簡易騒音計で測定したところ、Hi KOKI製は68dB程、新興製作所製は78dB程と10㏈の違いありました。
数値的には68㏈→78㏈は15%ほどの増加に過ぎません。が、実際の音量としては大きな違いです。
私は音響に詳しいわけではないので詳しいサイトを調べるとこんな説明がありました。
「6㏈増加すると音量2倍になります。」
「10㏈増加すると音量は3倍になります。」
え、どういうこと?と思った方もいると思います。
簡単に説明するとこういうことのようです。
「80dbの犬が2匹同時に吠えると、80㏈+80㏈+=160㏈ではなく、音量2倍=6㏈なので80㏈+6㏈=86㏈となります。」
これをあてはめると、新興製作所製がHI KOKI製より10㏈大きいということは、音量が3倍である=HI KOKI製3台分の音量ということになります。
新興製作所製は数値のとおりボリューム大です。
音質の比較
新興製作所製は「ガ―」というか「ギャー」といいますか何種類もの音が混ざったやかましい音質です。精度の悪いモノが回転している感じがします。

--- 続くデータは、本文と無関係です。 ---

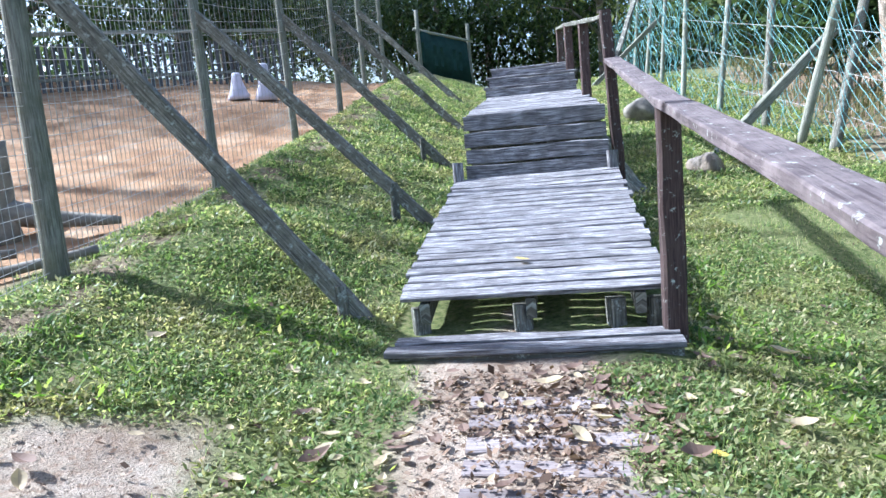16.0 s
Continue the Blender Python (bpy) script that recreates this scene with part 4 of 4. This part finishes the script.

対してHI KOKI製はシューンという単一の音でマイルドな澄んだ音がします。
騒音の原因
この形状の丸ノコは、たいてい「減速」兼「軸位置を下げる」ためのギアが1段入っています。
その歯車の精度や軸受けの違いでしょうか。また写真のように刃をセンターに固定できません。内径20㎜の刃に対いフランジ部が19.6㎜しかなくどうしても偏芯して固定されてしまいます。
これによる振動も騒音の一因です。
刃を外して回転させてもかなりうるさいため、騒音の主因はギア部分にありそうです。
まとめ
新興製作所製品を低評価する記事となってしまいましたが、低価格で・・アルミベースで・・剛性のある構造で・・・と費用対効果を考慮すれば文句を言うべき製品ではありません。
集塵用のノズルも標準で付属しています。HI KOKI製には付属しておらず別途購入が必要でした。
付属品を別途購入って面倒なので、これは嬉しかったなあ。
HI KOKI製品は何台も購入してきたので安心してネットで買えますが、廉価なメーカー品は試運転して購入できる環境があるといいですね。
せっかく買ったのですが、私の場合住宅街で多用するので残念ながら手放すことにしました。ゴメンナサイ。
通電し回転させただけでまた何にも切断していませんが、この騒音では使う気になれません。
ヤフオクに出品します。
たまにしか使わない、騒音なんか関係ない、という方が使ってくれることを願っています。